Le philosophe béninois Paulin Hountondji, décédé le 2 février 2024 à l’âge de 82 ans, a eu le courage de s’élever contre la tentation à laquelle cédaient beaucoup de penseurs africains, à la suite du Révérend Père Tempels, de modifier la définition de la philosophie pour permettre aux africains de s’en attribuer une. Dans son livre La Philosophie Bantou, le Père Placide Tempels affirmait en effet découvrir une philosophie africaine.
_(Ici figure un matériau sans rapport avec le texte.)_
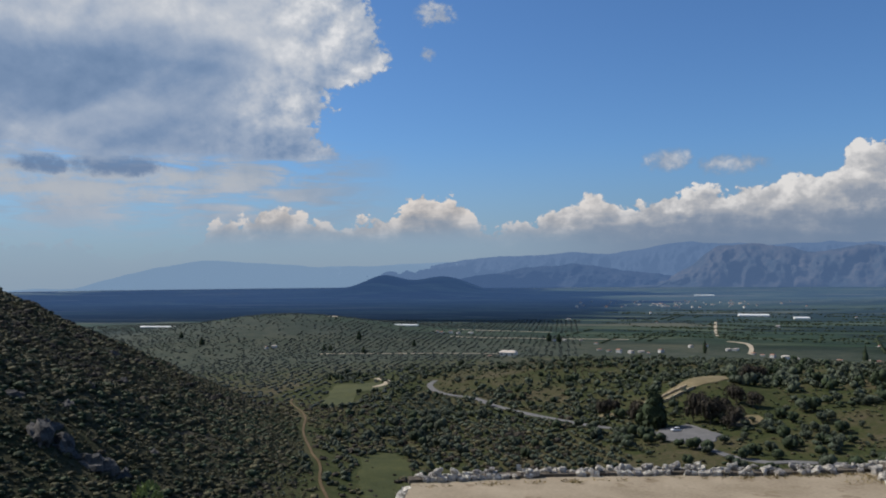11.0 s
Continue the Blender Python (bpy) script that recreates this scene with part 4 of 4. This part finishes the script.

Beaucoup d’intellectuels africains de son époque le célébraient et saluaient son livre comme fondateur de la philosophie africaine.
Paradoxalement, Tempels fut intronisé par ces penseurs nationalistes comme “père de la philosophie africaine” alors même qu’il écrit noir sur blanc dans son livre que son objectif est de mieux comprendre les bantous afin d’accompagner le projet colonial et de mieux accomplir la prétendue mission civilisatrice de l’Europe.
C’est contre le consensus qui célébrait Tempels et se plaçait dévotement sous son ombre tutélaire que Paulin Hountondji a eu le courage de s’élever. Hountondji sera également, dans les années 9o un des pionniers de la recherche épistémologique sur les savoirs endogènes. Premier africain admis en philosophie à la prestigieuse École Normale Supérieure de la rue d’Ulm à Paris en 1963, il est l’un des philosophes les plus influents d’Afrique.
Paradoxalement, son courage lui a valu d’être traité, entre autres, de “blanc” par ses détracteurs qui voyaient en lui un élitiste désireux d’en référer aux normes européennes plutôt que d’accepter les spécificités philosophiques africaines.
Il est vrai que Hountondji a suivi un parcours d’élite. Il est né en 1942 à Abidjan, en Côte d’Ivoire, dans une famille protestante et déjà cosmopolite. Admis à la prestigieuse École Normale Supérieure de la Rue d’Ulm, il y travaille avec des philosophes exceptionnels comme Derrida, Althusser et Canguilhem.
Après Normale Sup’, il soutient à Nanterre en 1970, une thèse de doctorat de troisième cycle sur le thème : “L’idée de science dans les prolégomènes et la 1ère recherche logique de Husserl”. Une thèse dirigée par nul autre que Paul Ricoeur, un des plus grands phénoménologues du 20e siècle. Avant et après sa thèse, Hountondji a enseigné la philosophie dans les universités de Besançon, de Kinshasa et de Lubumbashi avant de revenir au Bénin où il a non seulement enseigné à l’université d’Abomey Calavi mais également joué un rôle prééminent dans le processus de démocratisation du pays et occupé des postes ministériels. Il a été ministre de l’Education de 1990 à 1991, puis de ministre de la Culture et de la Communication de 1991 à 1993.